Audio is a DTS-HD MA 2.0 stereo track that sounds quite robust thanks to Michael Nyman’s grandiose score. Dialogue is consistent in volume. English subtitles are also included in yellow.
For extras, Severin Films has gotten Greenaway for an audio commentary included on both the UHD and Blu-ray discs. This is recommended listening, since Greenaway generally provides additional context to all of the imagery and symbolism throughout the film as well as contextual meaning to personal inclusions and Easter eggs that a casual viewer would not know about. It’s a great accompaniment to the film, especially if you’ve just watched it and want to go back to learn a lot more about what you’ve missed. A trailer is also included on the UHD as well as the Blu-ray.
The rest of the extras are on the included Blu-ray. A new interview with Peter Greenaway offers a more truncated version of the commentary where Greenaway espouses on the themes of the film – water specifically – and more particularly his view that painting is the most elite form of art. Actor Bernard Hill provides a 10 minute interview talking about some stylistic choices of his character and enumerating on Greenaway as a director and his inclusion of numbers to ensure no sequences could be edited. An archival featurette called “Fear of Drowning” is also included, running about 30 minutes and providing something of a visual essay complete with storyboard artwork. Finally, a series of screens describing the made-up games in the film, along with illustrations, is included.
Disc 1: UHD
- NEW Audio Commentary With Writer/Director Peter Greenaway
- Trailer (2160p, 2:19)
Disc 2: BLU-RAY
- NEW Audio Commentary With Writer/Director Peter Greenaway
- NEW Painting By Numbers – Interview With Peter Greenaway (1080p, 14:28)
- NEW Three Women And A Coroner – Interview With Actor Bernard Hill (1080p, 9:53)
- Fear Of Drowning (Archival Featurette) (1080p, 27:15)

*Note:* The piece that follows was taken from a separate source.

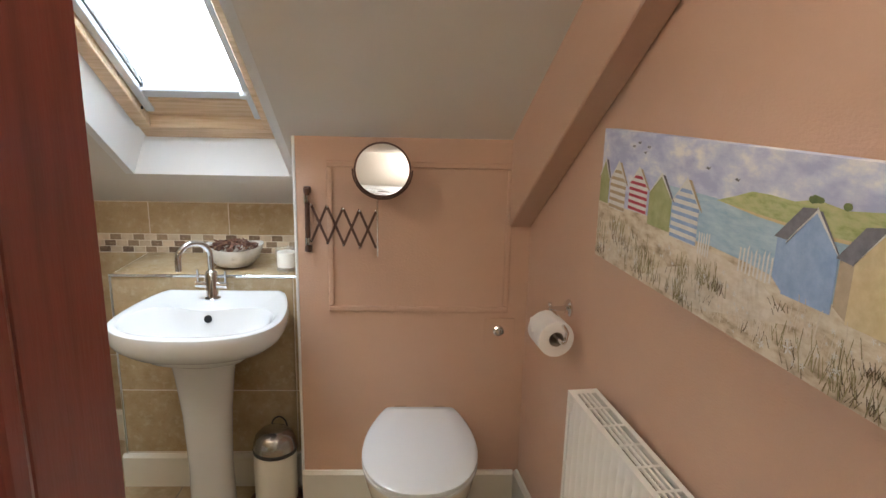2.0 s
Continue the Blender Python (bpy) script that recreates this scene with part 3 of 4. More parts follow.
def build_tap():
    x, y, z = 1.464, 1.950, 0.803
    t = thing("mixer_tap", (x, y, z), "polished chrome swan-neck basin mixer tap with two levers", "tap")
    b = BM(); lathe(b, [(0.027, 0), (0.027, 0.005), (0.021, 0.009), (0.020, 0.012), (0.020, 0.095), (0.017, 0.100), (0.012, 0.104)], (x, y, z))
    part("body", b, M_CHROME, t, "", True)
    sp = [(x, y, z + 0.09), (x, y, z + 0.155)] + [(x - 0.055 * 0.75 * (1 - math.cos(a)), y - 0.055 * 0.66 * (1 - math.cos(a)), z + 0.155 + 0.052 * math.sin(a)) for a in [radians(q) for q in range(15, 181, 15)]]
    sp += [(sp[-1][0], sp[-1][1], sp[-1][2] - 0.035)]
    b = BM(); tube(b, sp, 0.0105, 14)
    part("spout", b, M_CHROME, t, "", True)
    for s in (-1, 1):
        b = BM(); tube(b, [(x + s * 0.015, y, z + 0.052), (x + s * 0.056, y - s * 0.006, z + 0.052)], 0.0115, 14)
        part("valve", b, M_CHROME, t, "", True)
        b = BM(); tube(b, [(x + s * 0.049, y - s * 0.006, z + 0.055), (x + s * 0.049, y - s * 0.006, z + 0.105)], 0.0042, 8)
        part("lever", b, M_CHROME, t, "", True)


build_tap()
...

- NEW Some Greenaway Game Concepts (1080p, 5:29)
- Trailer (1080p, 2:19)
Drowning By Numbers is a compelling, but often confounding, watch, and it will certainly only appeal to a specific viewer set. However, its rewarding visually-assisted narrative is on excellent display here with Severin’s UHD release, and a number of extras provide additional context to this piece of art.